Information shown
•••
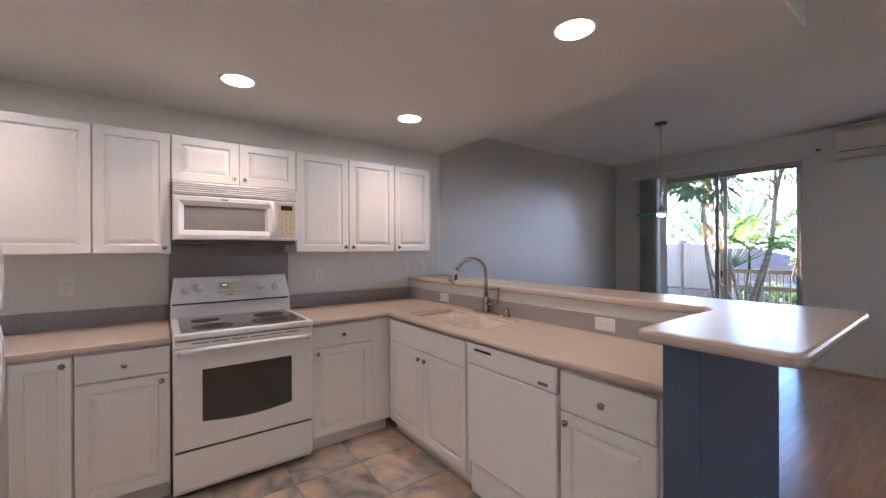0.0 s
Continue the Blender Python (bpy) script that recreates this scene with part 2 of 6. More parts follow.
M_BURNIN = node_mat("burner_centre", (0.036, 0.033, 0.031), 0.5, spread=0.4, scale=40, bump_scale=300, spec=0.15)
M_BURN = node_mat("burner_print", (0.105, 0.095, 0.085), 0.45, spread=0.5, scale=70, bump_scale=260, spec=0.2, second=(0.022, 0.02, 0.018))
M_OVENW = node_mat("oven_window_glass", (0.05, 0.052, 0.05), 0.09, spread=0.1, coat=0.6)
M_MWW = node_mat("microwave_window_mesh", (0.33, 0.32, 0.29), 0.35, spread=0.08, scale=220, bump=0.05, bump_scale=500)
M_BISQ = node_mat("control_panel_bisque", (0.64, 0.56, 0.39), 0.4, spread=0.03)
M_BUTTON = node_mat("key_legend", (0.50, 0.42, 0.28), 0.45, spread=0.05)
M_SKYB = node_mat("sticker_blue", (0.10, 0.35, 0.55), 0.4)
M_SIDING = node_mat("painted_siding", (0.58, 0.56, 0.52), 0.6, spread=0.08, scale=3)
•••
Instructions to follow
Reproduce the data word for word, excluding its pictures.

Task output
0.0 s
Continue the Blender Python (bpy) script that recreates this scene with part 2 of 6. More parts follow.
M_BURNIN = node_mat("burner_centre", (0.036, 0.033, 0.031), 0.5, spread=0.4, scale=40, bump_scale=300, spec=0.15)
M_BURN = node_mat("burner_print", (0.105, 0.095, 0.085), 0.45, spread=0.5, scale=70, bump_scale=260, spec=0.2, second=(0.022, 0.02, 0.018))
M_OVENW = node_mat("oven_window_glass", (0.05, 0.052, 0.05), 0.09, spread=0.1, coat=0.6)
M_MWW = node_mat("microwave_window_mesh", (0.33, 0.32, 0.29), 0.35, spread=0.08, scale=220, bump=0.05, bump_scale=500)
M_BISQ = node_mat("control_panel_bisque", (0.64, 0.56, 0.39), 0.4, spread=0.03)
M_BUTTON = node_mat("key_legend", (0.50, 0.42, 0.28), 0.45, spread=0.05)
M_SKYB = node_mat("sticker_blue", (0.10, 0.35, 0.55), 0.4)
M_SIDING = node_mat("painted_siding", (0.58, 0.56, 0.52), 0.6, spread=0.08, scale=3)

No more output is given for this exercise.